» Your instructions: Work through the data below line by line and say how many lines hold "shutter"; give only the number.

((

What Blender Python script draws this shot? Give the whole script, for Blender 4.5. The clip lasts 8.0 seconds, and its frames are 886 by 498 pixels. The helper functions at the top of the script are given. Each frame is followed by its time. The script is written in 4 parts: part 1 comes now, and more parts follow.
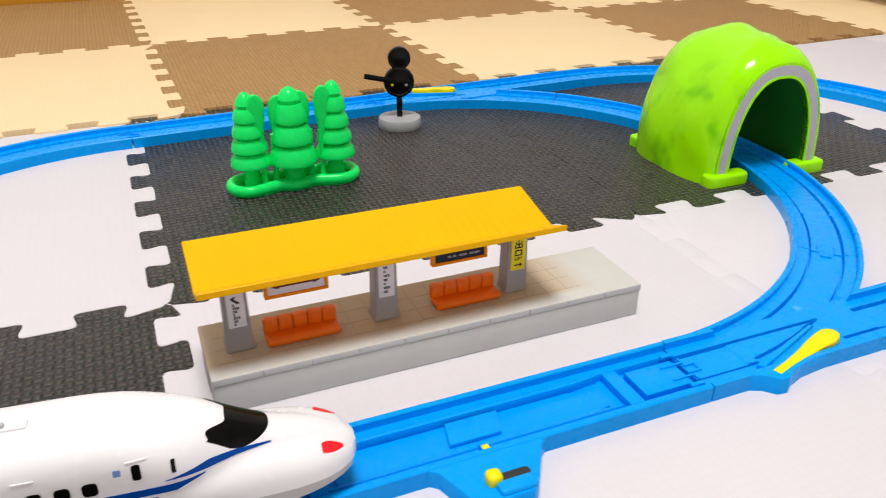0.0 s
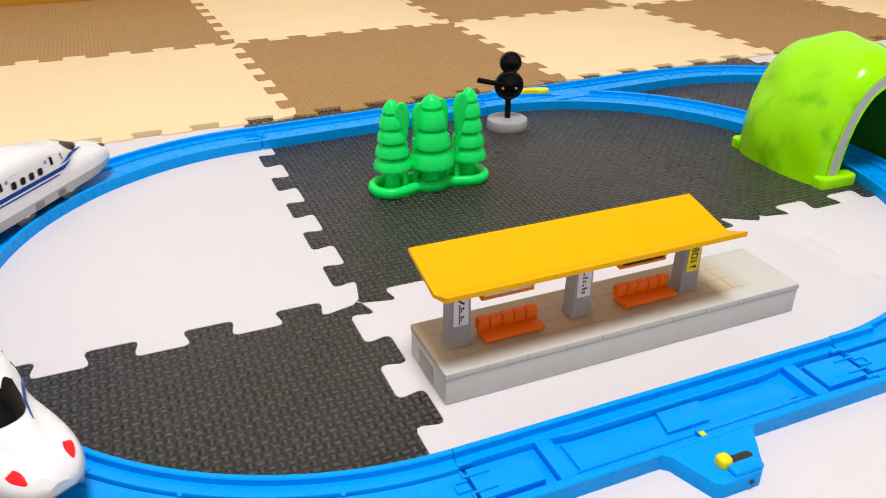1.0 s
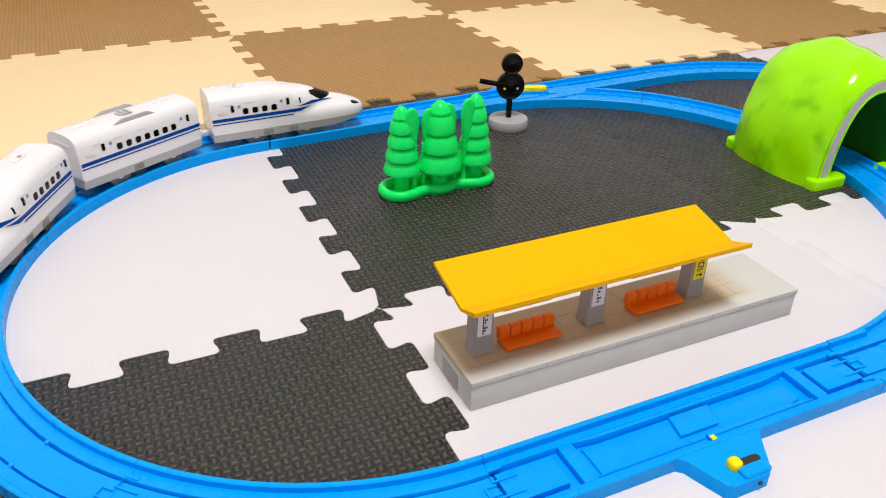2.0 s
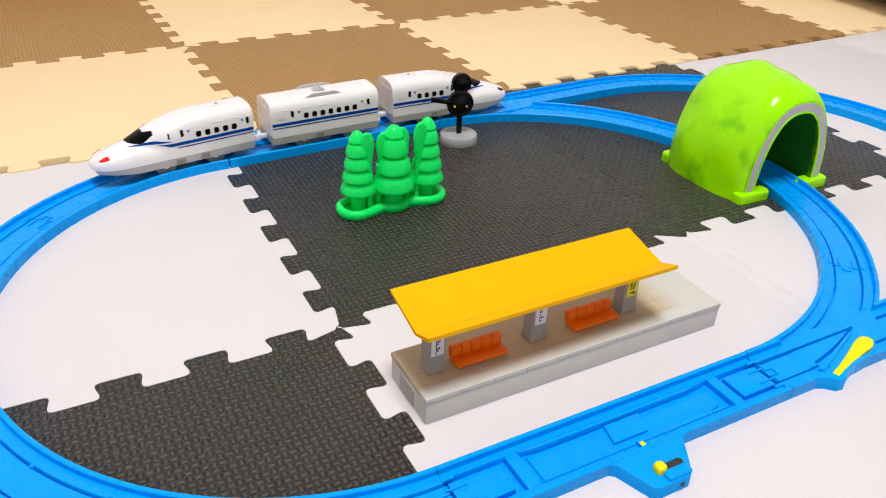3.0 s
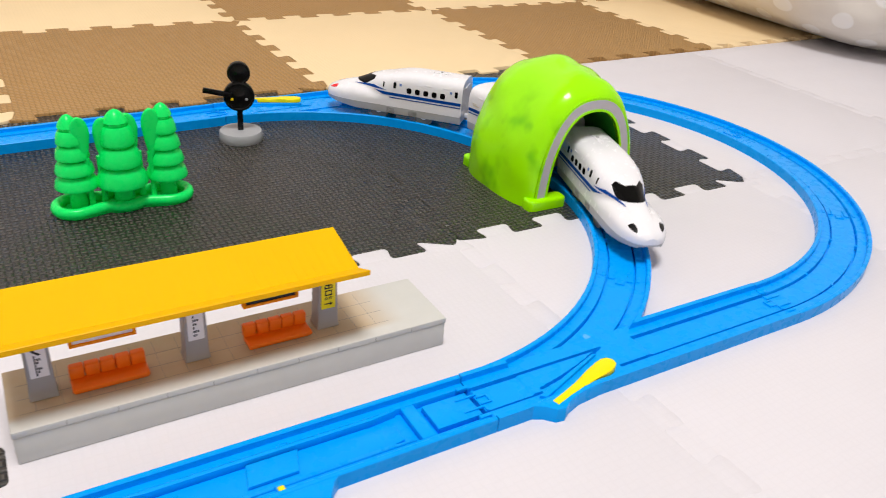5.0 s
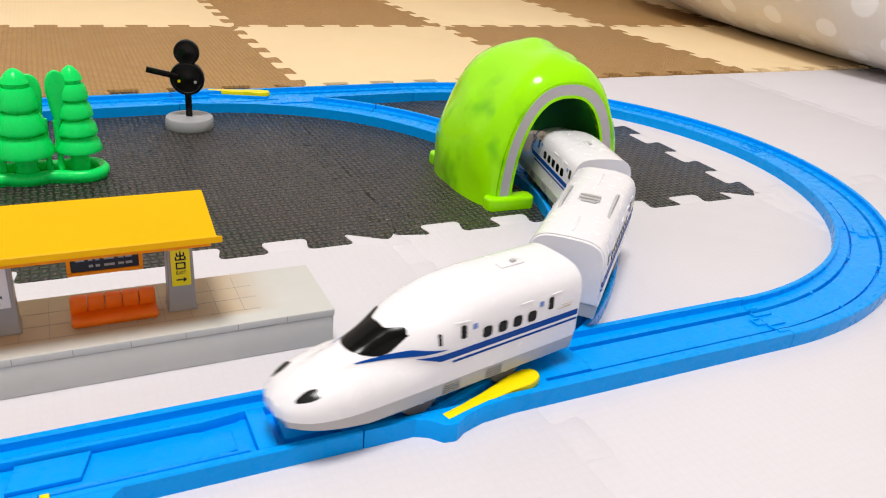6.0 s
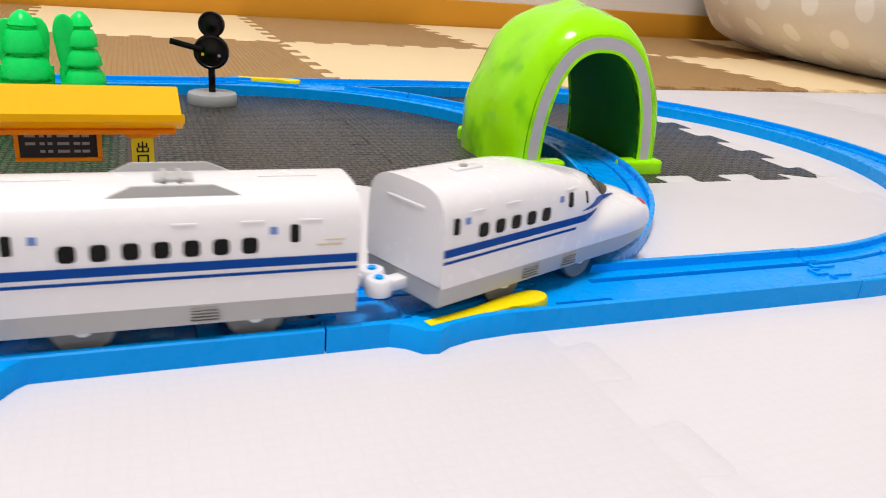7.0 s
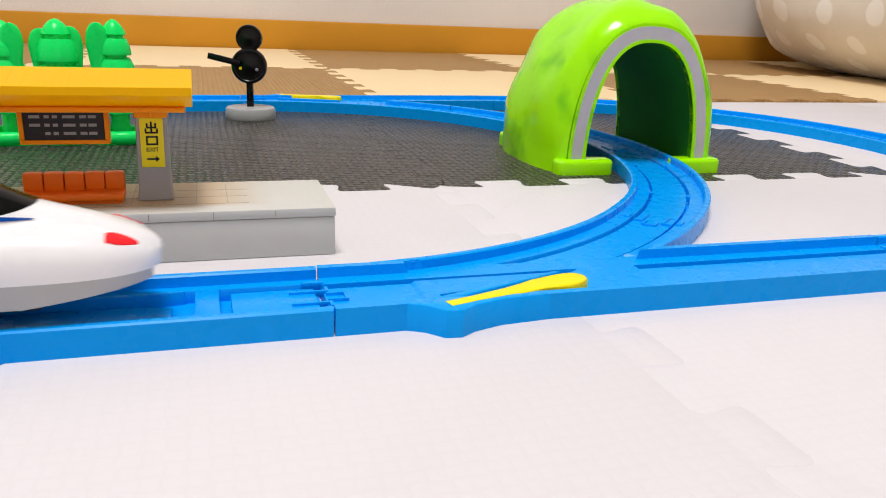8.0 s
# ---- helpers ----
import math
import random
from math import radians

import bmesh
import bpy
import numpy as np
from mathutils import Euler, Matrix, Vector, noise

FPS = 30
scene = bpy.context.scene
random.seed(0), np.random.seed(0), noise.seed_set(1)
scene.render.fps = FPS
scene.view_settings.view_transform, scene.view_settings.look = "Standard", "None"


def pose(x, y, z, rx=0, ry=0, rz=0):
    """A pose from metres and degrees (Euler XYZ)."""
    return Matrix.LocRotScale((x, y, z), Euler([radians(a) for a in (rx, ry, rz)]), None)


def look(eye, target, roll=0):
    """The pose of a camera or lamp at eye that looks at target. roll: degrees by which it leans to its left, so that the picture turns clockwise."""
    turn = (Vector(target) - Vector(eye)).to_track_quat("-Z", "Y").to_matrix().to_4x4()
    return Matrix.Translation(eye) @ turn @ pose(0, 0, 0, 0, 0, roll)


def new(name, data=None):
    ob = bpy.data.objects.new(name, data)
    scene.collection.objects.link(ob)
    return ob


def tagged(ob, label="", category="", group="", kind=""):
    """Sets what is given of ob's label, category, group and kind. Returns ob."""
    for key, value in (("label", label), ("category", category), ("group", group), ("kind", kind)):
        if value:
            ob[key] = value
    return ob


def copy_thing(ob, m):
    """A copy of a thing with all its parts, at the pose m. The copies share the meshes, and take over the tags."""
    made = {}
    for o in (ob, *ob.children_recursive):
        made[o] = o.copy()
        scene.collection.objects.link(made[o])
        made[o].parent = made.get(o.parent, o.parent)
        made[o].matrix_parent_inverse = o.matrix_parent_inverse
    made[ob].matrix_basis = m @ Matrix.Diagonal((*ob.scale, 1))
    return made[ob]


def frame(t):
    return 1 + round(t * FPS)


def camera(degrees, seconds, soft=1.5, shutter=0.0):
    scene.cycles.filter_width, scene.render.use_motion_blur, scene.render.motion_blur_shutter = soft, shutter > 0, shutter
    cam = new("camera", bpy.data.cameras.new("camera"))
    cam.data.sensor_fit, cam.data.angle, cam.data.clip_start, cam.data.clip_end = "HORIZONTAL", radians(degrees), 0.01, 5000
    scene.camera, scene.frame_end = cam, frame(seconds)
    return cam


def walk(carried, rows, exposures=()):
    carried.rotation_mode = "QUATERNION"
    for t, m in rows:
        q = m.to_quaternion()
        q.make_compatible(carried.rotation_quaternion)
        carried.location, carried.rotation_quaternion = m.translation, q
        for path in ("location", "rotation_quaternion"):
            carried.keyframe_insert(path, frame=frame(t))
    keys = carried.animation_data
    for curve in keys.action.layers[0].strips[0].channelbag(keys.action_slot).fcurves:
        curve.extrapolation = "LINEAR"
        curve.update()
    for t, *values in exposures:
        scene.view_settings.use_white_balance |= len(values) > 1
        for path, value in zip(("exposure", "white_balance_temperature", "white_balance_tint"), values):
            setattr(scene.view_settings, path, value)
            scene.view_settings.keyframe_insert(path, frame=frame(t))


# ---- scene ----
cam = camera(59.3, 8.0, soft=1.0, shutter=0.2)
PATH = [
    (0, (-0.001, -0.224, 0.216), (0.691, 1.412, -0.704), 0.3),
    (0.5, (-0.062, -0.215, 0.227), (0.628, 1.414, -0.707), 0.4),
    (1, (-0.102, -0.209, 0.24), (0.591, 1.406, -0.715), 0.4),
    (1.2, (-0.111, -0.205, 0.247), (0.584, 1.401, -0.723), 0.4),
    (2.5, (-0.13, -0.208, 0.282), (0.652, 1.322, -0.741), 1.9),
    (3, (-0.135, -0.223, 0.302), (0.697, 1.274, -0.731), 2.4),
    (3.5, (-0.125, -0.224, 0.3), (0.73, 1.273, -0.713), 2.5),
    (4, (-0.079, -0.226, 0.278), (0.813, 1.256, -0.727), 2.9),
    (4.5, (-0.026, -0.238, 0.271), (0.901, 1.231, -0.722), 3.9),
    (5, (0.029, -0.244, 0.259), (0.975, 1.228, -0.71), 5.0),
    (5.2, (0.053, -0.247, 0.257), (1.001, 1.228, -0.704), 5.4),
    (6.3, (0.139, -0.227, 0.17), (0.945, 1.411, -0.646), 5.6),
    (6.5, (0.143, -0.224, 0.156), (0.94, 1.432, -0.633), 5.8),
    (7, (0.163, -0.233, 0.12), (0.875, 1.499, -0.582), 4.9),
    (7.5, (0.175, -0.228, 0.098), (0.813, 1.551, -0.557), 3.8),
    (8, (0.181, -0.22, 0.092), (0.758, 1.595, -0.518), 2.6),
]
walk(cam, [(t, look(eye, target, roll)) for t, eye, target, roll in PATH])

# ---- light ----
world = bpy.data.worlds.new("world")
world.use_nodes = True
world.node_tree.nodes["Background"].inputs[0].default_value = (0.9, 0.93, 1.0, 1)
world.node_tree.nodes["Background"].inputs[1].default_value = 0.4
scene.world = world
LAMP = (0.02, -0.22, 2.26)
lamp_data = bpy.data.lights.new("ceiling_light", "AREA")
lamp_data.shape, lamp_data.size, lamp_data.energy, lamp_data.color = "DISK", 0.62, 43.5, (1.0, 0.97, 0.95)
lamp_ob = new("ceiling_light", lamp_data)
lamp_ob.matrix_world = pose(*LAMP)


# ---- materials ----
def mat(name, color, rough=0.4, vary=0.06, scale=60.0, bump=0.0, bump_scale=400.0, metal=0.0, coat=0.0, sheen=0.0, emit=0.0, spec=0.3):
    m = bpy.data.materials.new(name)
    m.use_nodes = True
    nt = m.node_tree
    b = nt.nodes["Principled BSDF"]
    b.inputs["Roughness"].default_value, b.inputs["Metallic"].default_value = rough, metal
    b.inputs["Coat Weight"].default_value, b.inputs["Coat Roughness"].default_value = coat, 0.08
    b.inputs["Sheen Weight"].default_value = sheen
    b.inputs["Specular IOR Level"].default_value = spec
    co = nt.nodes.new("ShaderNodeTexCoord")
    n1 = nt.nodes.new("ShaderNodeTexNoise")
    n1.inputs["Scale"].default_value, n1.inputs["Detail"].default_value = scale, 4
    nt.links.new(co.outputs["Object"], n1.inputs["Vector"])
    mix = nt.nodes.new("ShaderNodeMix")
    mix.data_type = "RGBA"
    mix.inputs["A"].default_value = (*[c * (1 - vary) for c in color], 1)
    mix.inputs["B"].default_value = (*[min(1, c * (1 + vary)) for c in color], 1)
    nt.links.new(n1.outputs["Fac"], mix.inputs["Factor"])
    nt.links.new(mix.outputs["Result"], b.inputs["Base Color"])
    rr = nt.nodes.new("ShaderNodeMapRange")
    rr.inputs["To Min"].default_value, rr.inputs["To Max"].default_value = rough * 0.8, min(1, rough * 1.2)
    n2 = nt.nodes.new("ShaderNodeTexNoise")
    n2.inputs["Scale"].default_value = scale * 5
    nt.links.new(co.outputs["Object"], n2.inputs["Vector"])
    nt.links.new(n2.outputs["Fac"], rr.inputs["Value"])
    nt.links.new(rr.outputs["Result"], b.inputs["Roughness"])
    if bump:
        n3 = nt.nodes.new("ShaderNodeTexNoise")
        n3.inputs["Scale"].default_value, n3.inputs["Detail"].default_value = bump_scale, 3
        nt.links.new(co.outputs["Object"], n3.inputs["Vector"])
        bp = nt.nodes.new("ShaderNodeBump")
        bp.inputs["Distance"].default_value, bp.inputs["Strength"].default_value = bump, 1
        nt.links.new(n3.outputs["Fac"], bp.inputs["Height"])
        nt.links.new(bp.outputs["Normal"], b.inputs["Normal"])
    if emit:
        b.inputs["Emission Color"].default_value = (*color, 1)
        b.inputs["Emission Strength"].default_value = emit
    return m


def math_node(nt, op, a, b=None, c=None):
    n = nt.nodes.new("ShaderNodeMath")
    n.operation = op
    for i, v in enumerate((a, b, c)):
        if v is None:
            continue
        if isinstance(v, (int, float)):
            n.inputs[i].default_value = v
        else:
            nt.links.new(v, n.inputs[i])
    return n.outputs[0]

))

» Output of the exercise: 3